─── RECORDS PROVIDED
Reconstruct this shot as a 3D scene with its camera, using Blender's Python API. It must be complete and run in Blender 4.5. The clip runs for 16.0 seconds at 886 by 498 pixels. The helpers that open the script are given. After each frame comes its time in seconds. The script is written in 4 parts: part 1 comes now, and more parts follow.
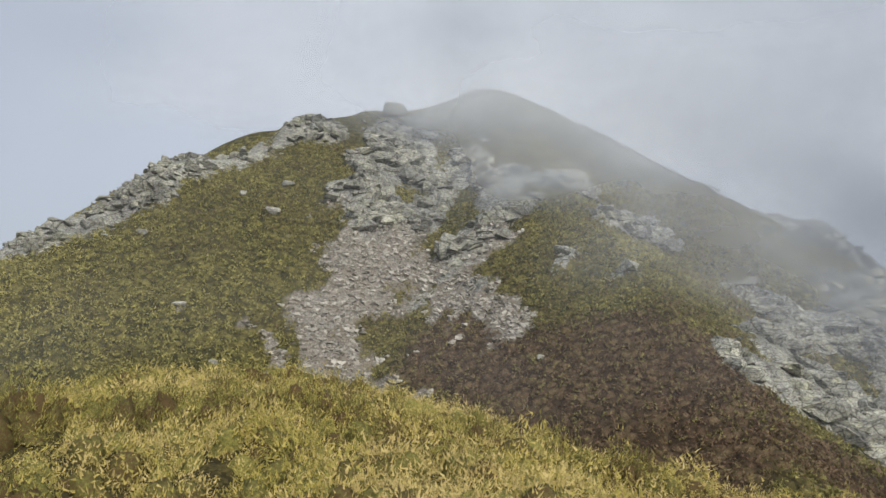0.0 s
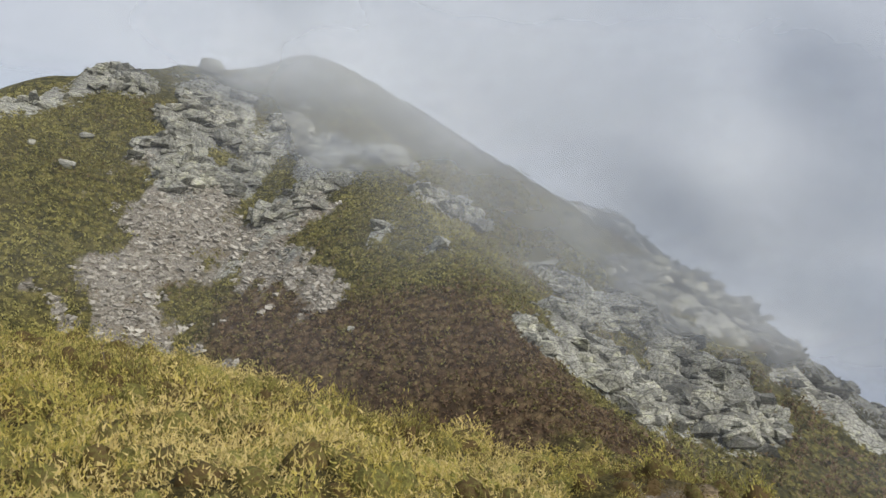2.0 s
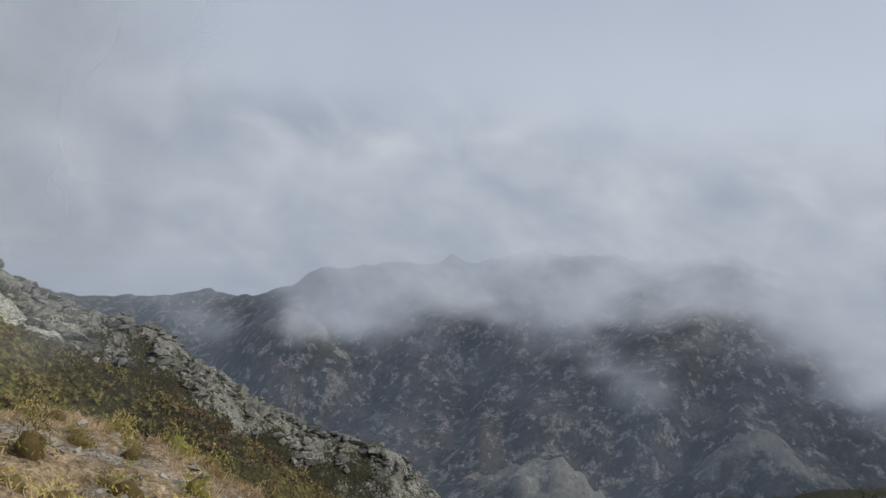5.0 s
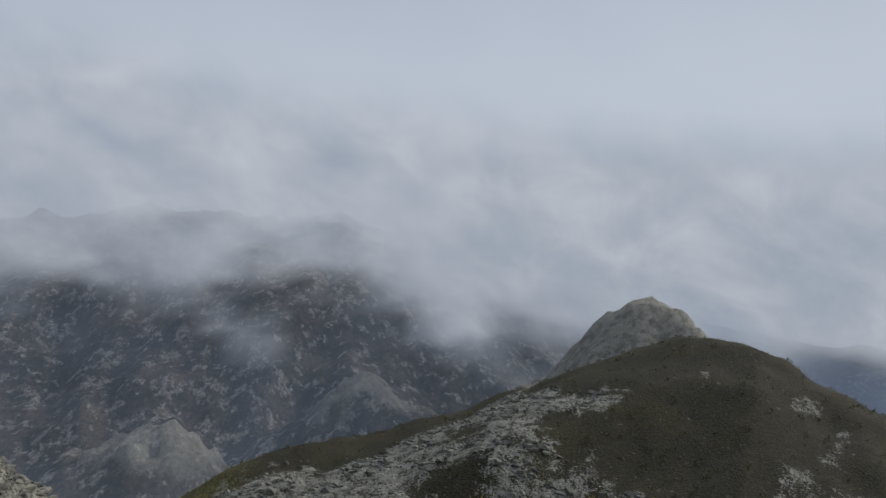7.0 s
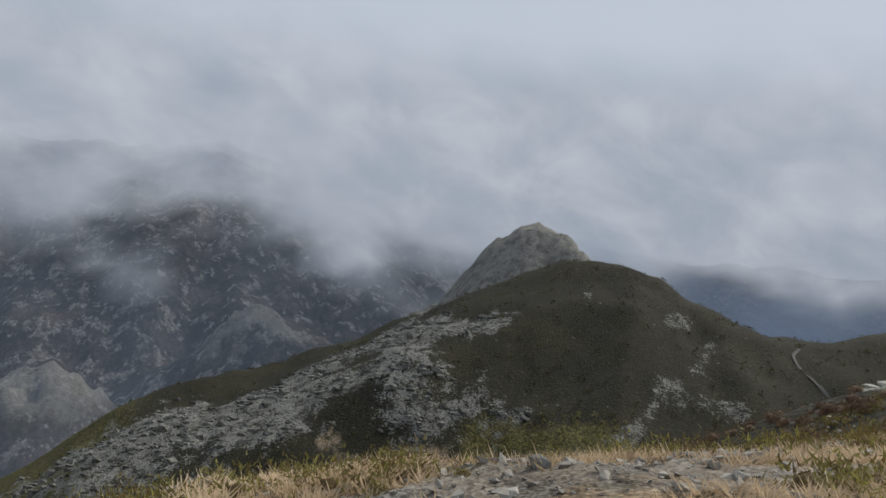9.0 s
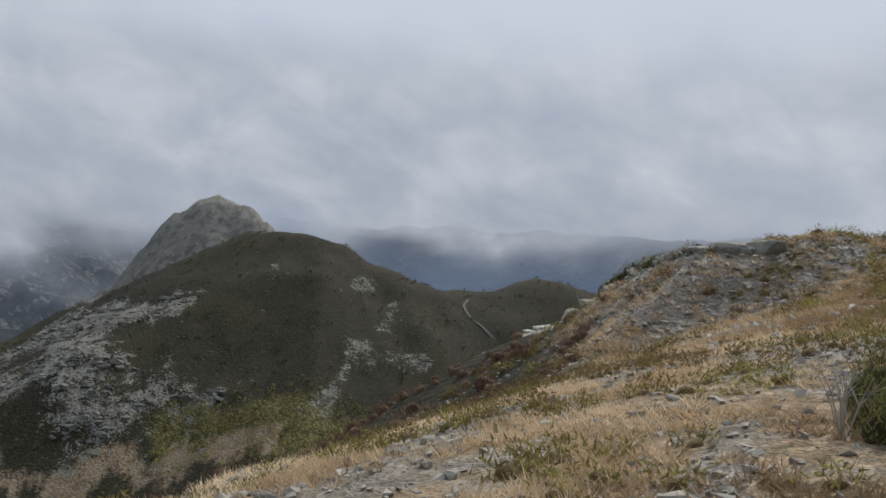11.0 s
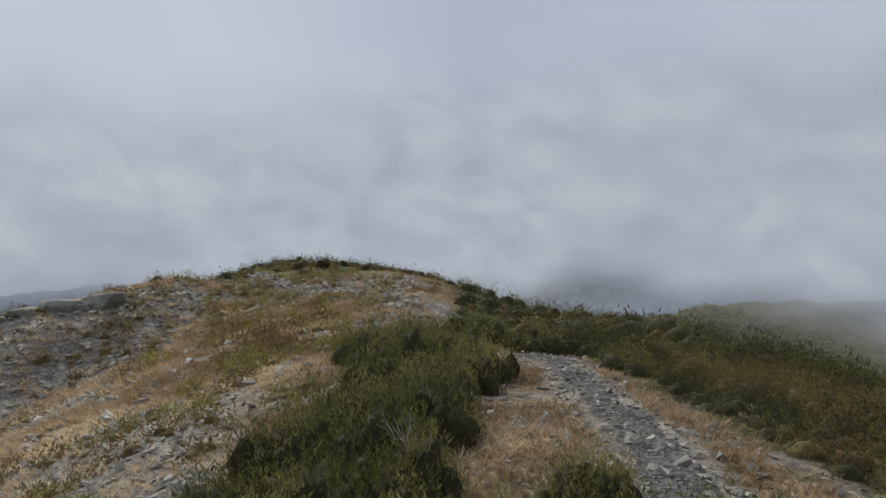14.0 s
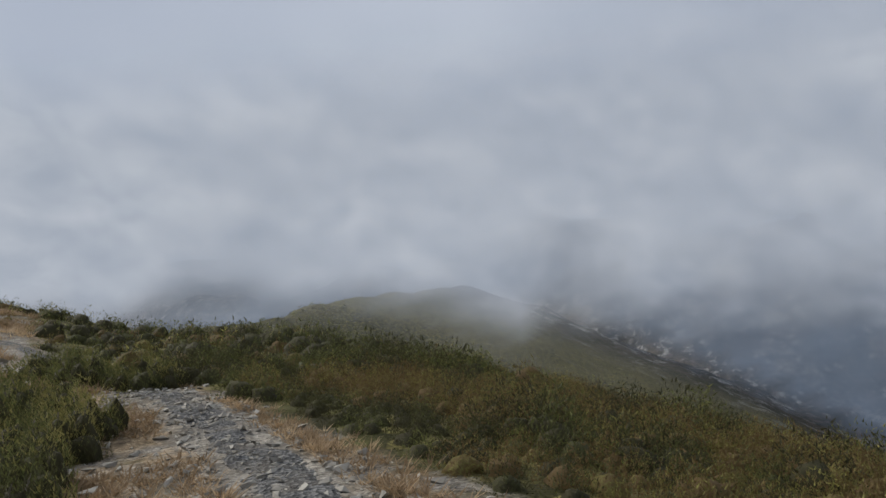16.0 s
──────
─── RECORDS PROVIDED
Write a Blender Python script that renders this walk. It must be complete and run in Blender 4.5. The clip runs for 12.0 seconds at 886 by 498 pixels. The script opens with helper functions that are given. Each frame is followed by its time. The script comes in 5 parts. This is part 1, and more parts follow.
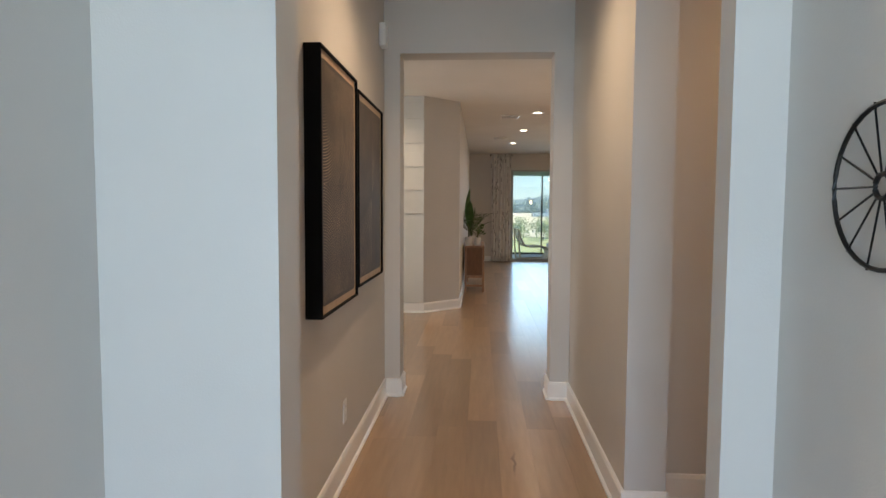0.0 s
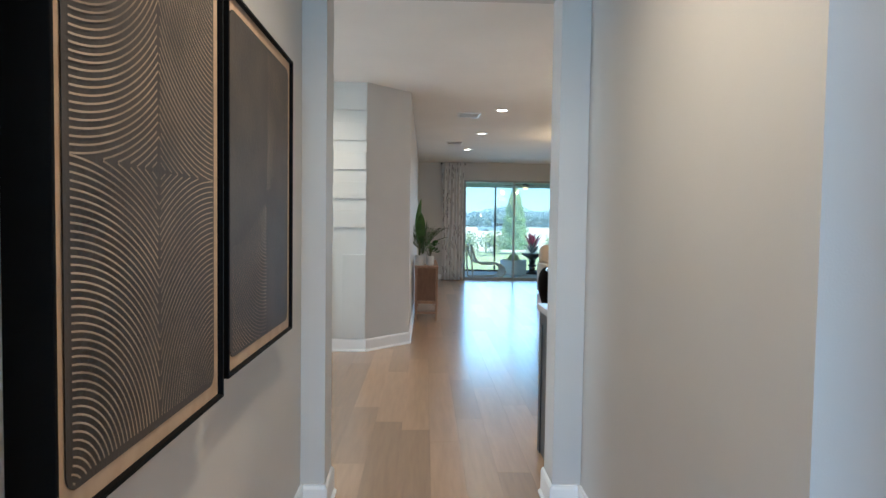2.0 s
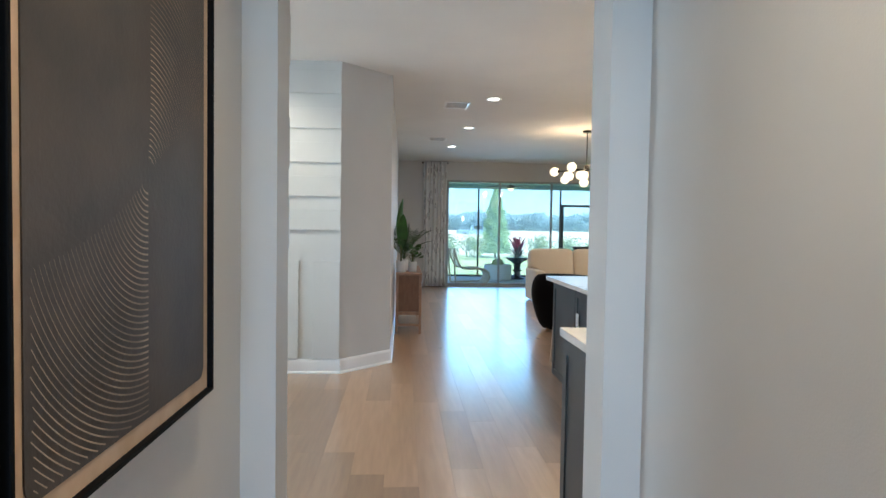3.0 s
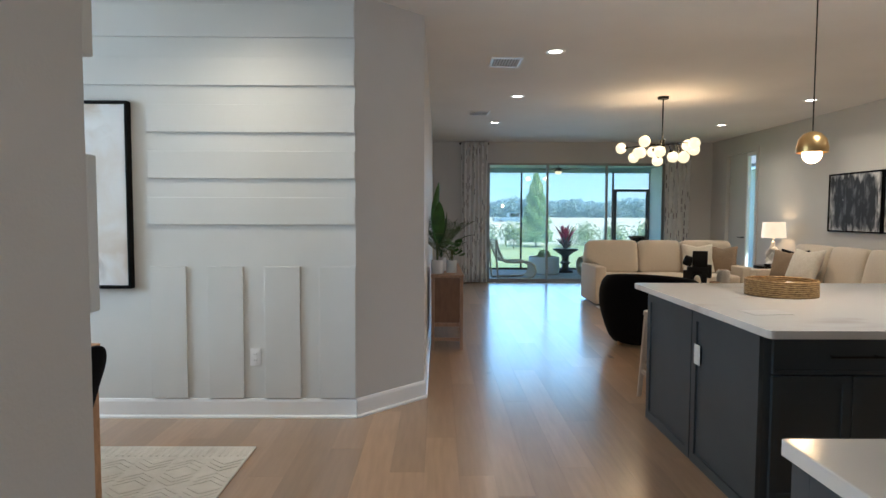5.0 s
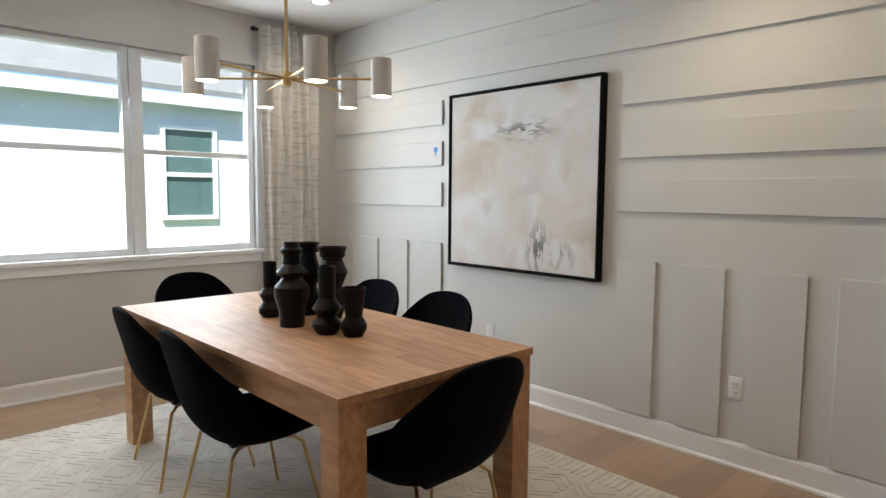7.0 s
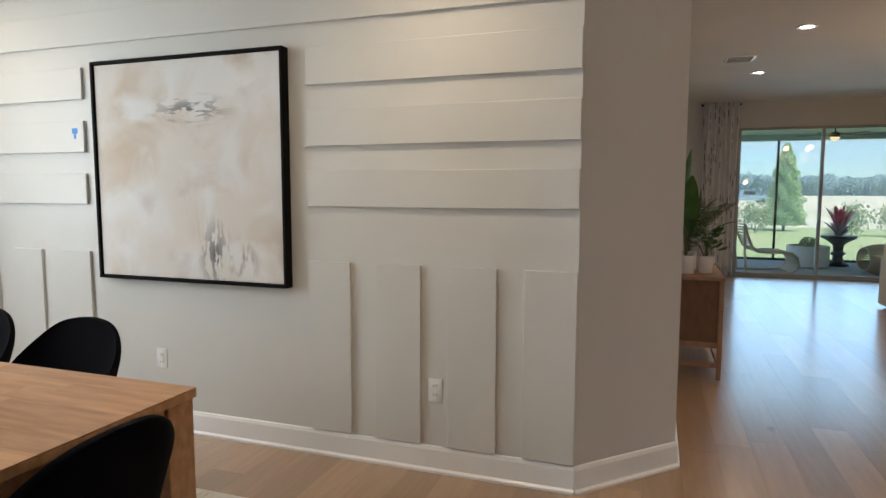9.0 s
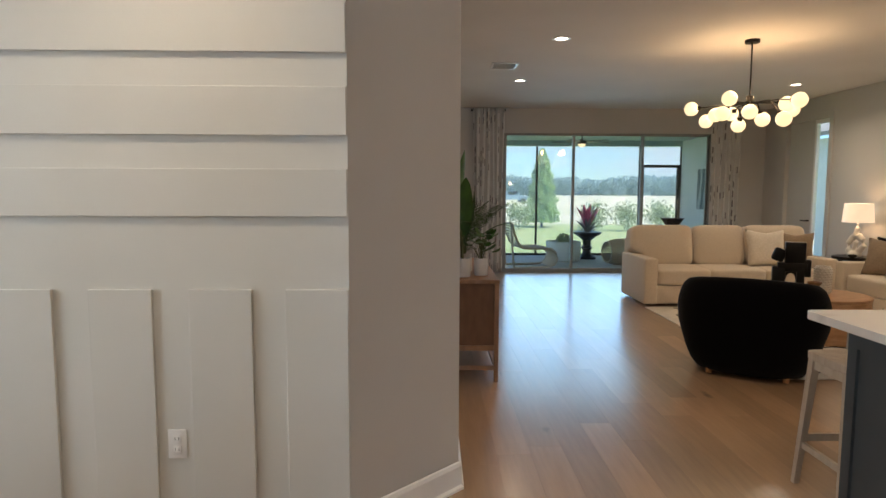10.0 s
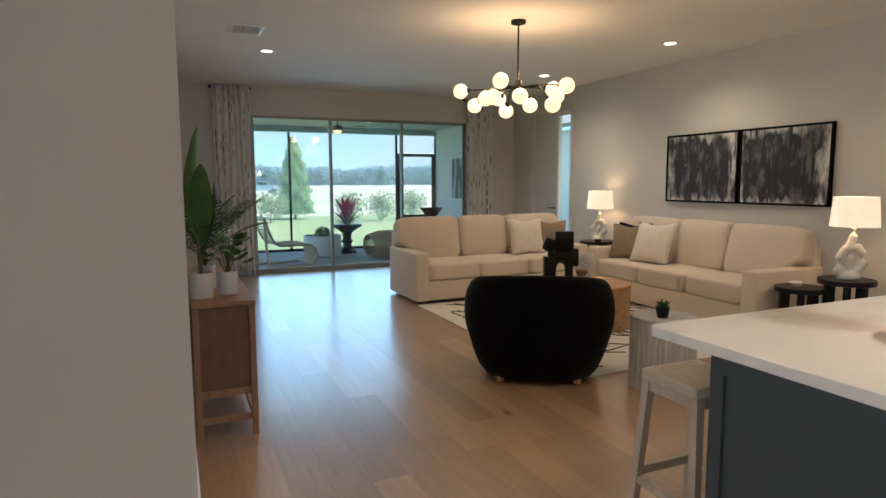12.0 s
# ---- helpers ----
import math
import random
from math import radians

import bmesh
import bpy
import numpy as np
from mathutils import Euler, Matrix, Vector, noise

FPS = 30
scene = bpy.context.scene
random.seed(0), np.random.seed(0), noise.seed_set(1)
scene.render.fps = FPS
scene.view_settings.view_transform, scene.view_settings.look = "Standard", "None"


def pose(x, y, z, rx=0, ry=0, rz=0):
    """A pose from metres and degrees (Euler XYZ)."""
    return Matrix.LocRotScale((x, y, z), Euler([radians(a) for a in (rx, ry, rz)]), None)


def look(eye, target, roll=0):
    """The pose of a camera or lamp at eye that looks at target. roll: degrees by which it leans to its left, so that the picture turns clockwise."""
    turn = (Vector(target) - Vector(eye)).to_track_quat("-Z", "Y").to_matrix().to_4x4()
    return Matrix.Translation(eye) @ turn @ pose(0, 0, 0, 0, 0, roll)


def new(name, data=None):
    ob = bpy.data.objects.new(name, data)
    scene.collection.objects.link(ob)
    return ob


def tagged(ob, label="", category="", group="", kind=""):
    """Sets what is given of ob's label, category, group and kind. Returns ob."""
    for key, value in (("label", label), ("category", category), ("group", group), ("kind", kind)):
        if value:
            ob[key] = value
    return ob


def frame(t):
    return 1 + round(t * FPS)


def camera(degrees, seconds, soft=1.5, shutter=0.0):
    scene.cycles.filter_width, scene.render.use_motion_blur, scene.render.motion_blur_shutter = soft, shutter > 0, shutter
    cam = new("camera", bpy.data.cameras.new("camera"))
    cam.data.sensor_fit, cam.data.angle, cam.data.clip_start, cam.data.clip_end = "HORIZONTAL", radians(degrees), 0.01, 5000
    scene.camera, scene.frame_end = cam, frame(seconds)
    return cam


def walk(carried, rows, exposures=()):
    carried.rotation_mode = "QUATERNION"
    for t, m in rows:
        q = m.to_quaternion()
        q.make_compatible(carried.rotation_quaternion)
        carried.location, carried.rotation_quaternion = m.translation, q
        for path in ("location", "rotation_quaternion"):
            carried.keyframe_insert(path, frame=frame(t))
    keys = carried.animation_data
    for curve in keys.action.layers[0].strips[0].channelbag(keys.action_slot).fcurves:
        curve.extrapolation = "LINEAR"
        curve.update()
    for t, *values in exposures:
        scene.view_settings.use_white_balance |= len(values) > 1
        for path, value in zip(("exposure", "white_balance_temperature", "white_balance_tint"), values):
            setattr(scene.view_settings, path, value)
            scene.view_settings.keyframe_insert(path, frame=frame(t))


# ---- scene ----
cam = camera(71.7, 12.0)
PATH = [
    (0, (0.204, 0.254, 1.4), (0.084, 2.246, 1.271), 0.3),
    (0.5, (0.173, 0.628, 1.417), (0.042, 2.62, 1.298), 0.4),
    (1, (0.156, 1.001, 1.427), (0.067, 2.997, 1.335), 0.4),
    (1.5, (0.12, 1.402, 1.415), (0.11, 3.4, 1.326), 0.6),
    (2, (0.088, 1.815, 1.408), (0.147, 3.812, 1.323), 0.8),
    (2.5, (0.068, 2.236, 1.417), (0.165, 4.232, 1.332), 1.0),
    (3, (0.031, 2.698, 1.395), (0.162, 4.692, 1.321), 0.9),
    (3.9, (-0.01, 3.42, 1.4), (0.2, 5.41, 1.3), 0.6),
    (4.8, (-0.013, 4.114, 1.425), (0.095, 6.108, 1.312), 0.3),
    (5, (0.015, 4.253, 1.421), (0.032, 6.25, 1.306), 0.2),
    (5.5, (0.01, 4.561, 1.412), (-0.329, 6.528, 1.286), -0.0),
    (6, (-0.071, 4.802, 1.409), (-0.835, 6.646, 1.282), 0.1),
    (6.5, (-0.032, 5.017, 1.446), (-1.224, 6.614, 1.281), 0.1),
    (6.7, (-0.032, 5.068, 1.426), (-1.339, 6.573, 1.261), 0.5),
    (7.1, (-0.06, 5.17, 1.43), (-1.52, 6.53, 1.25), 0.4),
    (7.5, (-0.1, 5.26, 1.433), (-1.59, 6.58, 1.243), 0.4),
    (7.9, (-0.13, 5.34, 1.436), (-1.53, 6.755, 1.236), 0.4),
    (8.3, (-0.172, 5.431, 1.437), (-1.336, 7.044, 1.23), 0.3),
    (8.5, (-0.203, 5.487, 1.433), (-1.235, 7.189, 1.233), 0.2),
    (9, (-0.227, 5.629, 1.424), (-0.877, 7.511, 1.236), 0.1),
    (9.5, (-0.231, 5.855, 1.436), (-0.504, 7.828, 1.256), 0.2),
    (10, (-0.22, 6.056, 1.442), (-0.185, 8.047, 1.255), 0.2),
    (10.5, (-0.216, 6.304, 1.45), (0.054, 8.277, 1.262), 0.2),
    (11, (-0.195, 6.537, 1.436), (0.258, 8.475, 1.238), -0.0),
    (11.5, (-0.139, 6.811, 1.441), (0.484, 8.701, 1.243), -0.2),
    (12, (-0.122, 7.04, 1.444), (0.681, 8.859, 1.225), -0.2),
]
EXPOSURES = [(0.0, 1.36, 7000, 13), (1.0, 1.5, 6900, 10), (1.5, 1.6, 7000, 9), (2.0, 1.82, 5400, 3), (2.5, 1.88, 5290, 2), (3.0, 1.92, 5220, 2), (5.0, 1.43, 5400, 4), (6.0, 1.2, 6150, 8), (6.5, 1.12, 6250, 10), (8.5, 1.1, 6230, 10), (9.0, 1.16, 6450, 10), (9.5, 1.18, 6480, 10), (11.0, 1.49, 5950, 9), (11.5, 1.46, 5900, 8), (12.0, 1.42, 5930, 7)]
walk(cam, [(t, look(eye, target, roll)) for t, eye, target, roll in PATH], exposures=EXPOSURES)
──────
▸ DESCRIPTION OF THE TASK: Your task is to give again the lines from the one containing "setattr(scene.view_settings, path, value)" to the one containing "scene.view_settings.keyframe_insert(path, frame=frame(t))", both lines included, exactly and without anything added.

▸ EXPECTED OUTPUT:
            setattr(scene.view_settings, path, value)
            scene.view_settings.keyframe_insert(path, frame=frame(t))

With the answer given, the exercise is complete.